● **DATA SEGMENT**
^^^^^^^^^^^^^^^^
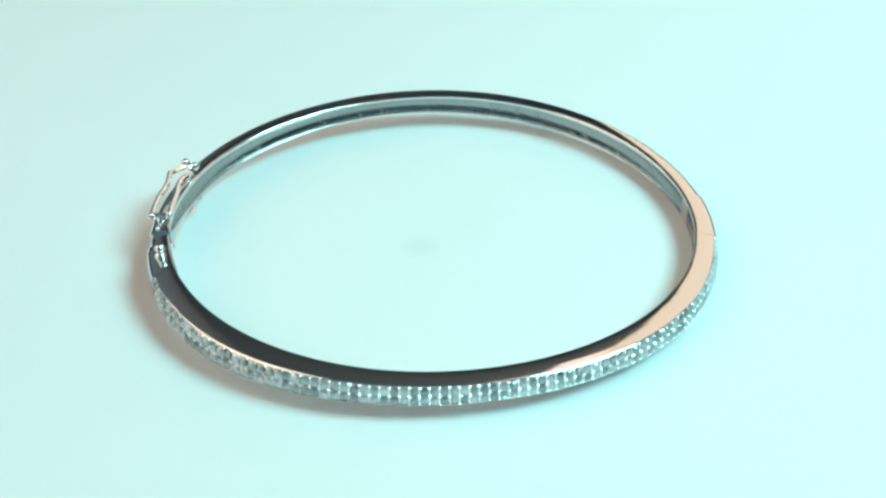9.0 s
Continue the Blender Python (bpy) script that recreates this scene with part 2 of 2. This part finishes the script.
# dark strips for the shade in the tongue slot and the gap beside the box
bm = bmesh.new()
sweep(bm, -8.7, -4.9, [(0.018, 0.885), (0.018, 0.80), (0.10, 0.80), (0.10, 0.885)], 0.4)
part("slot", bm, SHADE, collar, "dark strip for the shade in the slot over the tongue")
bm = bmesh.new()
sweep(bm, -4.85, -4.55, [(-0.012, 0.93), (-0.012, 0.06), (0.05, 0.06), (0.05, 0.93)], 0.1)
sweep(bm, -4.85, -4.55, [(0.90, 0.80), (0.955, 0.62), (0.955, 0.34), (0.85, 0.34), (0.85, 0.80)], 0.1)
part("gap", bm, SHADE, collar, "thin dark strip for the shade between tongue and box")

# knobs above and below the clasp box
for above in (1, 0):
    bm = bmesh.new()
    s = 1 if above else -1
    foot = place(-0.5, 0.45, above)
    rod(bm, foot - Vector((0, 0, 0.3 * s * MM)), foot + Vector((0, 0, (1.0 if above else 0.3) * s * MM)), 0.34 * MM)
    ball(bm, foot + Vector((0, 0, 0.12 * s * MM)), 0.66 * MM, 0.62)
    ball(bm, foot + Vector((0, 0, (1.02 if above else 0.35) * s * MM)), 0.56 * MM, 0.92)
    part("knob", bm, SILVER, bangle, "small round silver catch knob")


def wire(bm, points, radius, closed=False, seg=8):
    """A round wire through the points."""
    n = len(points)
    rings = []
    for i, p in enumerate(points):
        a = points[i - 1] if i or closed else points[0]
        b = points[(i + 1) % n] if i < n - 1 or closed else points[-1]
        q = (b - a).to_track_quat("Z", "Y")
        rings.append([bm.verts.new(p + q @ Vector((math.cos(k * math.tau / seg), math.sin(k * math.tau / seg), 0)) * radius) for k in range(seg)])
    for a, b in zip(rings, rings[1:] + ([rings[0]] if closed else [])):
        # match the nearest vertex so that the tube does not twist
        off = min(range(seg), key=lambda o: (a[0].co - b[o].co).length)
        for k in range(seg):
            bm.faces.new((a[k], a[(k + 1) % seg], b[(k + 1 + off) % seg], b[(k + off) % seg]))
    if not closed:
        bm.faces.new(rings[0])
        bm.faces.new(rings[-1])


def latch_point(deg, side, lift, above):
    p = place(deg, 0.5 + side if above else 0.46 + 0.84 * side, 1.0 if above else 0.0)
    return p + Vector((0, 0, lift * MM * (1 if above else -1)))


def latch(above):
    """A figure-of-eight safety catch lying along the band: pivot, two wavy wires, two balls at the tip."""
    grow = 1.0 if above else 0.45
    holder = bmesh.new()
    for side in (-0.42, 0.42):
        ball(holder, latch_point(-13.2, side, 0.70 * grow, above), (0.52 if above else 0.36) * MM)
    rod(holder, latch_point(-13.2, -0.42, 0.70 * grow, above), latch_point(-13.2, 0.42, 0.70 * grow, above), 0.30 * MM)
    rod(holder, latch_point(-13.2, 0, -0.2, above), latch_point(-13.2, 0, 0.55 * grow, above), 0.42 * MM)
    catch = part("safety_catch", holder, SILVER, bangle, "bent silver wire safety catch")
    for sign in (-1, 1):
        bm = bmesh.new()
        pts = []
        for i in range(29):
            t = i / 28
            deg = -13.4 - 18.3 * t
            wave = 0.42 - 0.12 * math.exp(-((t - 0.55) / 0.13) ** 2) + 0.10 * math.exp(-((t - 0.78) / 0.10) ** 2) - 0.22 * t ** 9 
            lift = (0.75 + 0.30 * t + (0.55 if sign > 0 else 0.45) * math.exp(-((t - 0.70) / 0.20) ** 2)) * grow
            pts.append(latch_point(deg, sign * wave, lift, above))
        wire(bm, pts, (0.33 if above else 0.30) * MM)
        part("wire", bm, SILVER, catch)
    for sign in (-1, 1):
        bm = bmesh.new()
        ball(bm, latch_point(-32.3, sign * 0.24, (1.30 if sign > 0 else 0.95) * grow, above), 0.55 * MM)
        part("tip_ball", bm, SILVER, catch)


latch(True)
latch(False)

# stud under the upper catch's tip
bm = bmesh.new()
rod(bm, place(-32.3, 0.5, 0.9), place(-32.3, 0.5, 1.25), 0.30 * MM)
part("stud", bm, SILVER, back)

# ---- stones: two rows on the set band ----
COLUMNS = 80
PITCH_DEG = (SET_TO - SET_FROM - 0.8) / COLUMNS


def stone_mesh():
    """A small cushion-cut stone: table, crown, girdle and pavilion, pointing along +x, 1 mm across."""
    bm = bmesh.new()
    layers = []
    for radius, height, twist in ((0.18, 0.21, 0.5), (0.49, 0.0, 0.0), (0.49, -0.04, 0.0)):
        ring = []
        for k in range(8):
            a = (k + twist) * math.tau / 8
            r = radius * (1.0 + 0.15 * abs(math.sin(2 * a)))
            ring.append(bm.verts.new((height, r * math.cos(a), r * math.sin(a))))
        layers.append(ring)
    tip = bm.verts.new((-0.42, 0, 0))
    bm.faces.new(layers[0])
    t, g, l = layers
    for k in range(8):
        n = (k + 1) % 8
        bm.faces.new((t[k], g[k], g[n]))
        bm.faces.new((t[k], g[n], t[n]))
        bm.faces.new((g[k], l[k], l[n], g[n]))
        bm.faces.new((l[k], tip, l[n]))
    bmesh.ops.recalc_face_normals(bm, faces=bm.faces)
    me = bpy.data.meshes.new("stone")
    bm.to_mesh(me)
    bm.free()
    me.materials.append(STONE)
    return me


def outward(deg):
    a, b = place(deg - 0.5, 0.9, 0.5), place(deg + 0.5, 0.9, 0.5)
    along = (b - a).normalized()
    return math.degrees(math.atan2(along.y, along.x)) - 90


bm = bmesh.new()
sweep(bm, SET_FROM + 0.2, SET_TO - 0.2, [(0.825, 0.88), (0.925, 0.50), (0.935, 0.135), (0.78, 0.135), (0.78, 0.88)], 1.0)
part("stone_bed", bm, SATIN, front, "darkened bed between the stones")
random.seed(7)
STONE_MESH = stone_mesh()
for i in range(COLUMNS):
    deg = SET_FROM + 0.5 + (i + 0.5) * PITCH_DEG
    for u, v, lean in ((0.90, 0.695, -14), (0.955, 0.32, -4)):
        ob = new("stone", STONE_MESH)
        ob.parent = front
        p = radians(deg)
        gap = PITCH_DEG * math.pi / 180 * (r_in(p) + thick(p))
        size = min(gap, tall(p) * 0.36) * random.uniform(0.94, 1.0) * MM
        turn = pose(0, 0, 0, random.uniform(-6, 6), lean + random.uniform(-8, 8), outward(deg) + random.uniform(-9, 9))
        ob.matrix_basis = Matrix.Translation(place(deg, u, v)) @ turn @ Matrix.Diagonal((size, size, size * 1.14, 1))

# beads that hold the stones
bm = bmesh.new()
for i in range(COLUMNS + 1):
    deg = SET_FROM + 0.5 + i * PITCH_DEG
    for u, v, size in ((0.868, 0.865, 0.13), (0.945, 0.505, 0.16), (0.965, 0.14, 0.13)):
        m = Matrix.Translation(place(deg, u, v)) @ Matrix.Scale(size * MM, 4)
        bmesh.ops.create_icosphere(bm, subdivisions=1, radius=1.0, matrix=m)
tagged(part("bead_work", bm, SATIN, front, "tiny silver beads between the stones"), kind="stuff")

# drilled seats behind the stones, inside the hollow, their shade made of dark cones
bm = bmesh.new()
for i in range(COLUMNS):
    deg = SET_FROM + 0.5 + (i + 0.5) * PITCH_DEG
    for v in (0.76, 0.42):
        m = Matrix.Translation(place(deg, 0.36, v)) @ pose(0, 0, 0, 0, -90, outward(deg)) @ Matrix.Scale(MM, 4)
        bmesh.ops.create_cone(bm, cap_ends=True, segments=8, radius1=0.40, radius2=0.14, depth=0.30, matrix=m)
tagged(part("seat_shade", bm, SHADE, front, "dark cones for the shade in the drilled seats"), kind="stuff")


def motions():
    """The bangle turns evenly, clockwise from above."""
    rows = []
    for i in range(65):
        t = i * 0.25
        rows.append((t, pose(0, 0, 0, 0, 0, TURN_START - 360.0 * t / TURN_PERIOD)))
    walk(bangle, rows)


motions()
^^^^^^^^^^^^^^^^
● **DIRECTION**
Go from the first line of the listing to the line holding "round silver catch" and, please, transcribe those lines exactly, both included, with no pictures.

● **RIGHT ANSWER**
9.0 s
Continue the Blender Python (bpy) script that recreates this scene with part 2 of 2. This part finishes the script.
# dark strips for the shade in the tongue slot and the gap beside the box
bm = bmesh.new()
sweep(bm, -8.7, -4.9, [(0.018, 0.885), (0.018, 0.80), (0.10, 0.80), (0.10, 0.885)], 0.4)
part("slot", bm, SHADE, collar, "dark strip for the shade in the slot over the tongue")
bm = bmesh.new()
sweep(bm, -4.85, -4.55, [(-0.012, 0.93), (-0.012, 0.06), (0.05, 0.06), (0.05, 0.93)], 0.1)
sweep(bm, -4.85, -4.55, [(0.90, 0.80), (0.955, 0.62), (0.955, 0.34), (0.85, 0.34), (0.85, 0.80)], 0.1)
part("gap", bm, SHADE, collar, "thin dark strip for the shade between tongue and box")

# knobs above and below the clasp box
for above in (1, 0):
    bm = bmesh.new()
    s = 1 if above else -1
    foot = place(-0.5, 0.45, above)
    rod(bm, foot - Vector((0, 0, 0.3 * s * MM)), foot + Vector((0, 0, (1.0 if above else 0.3) * s * MM)), 0.34 * MM)
    ball(bm, foot + Vector((0, 0, 0.12 * s * MM)), 0.66 * MM, 0.62)
    ball(bm, foot + Vector((0, 0, (1.02 if above else 0.35) * s * MM)), 0.56 * MM, 0.92)
    part("knob", bm, SILVER, bangle, "small round silver catch knob")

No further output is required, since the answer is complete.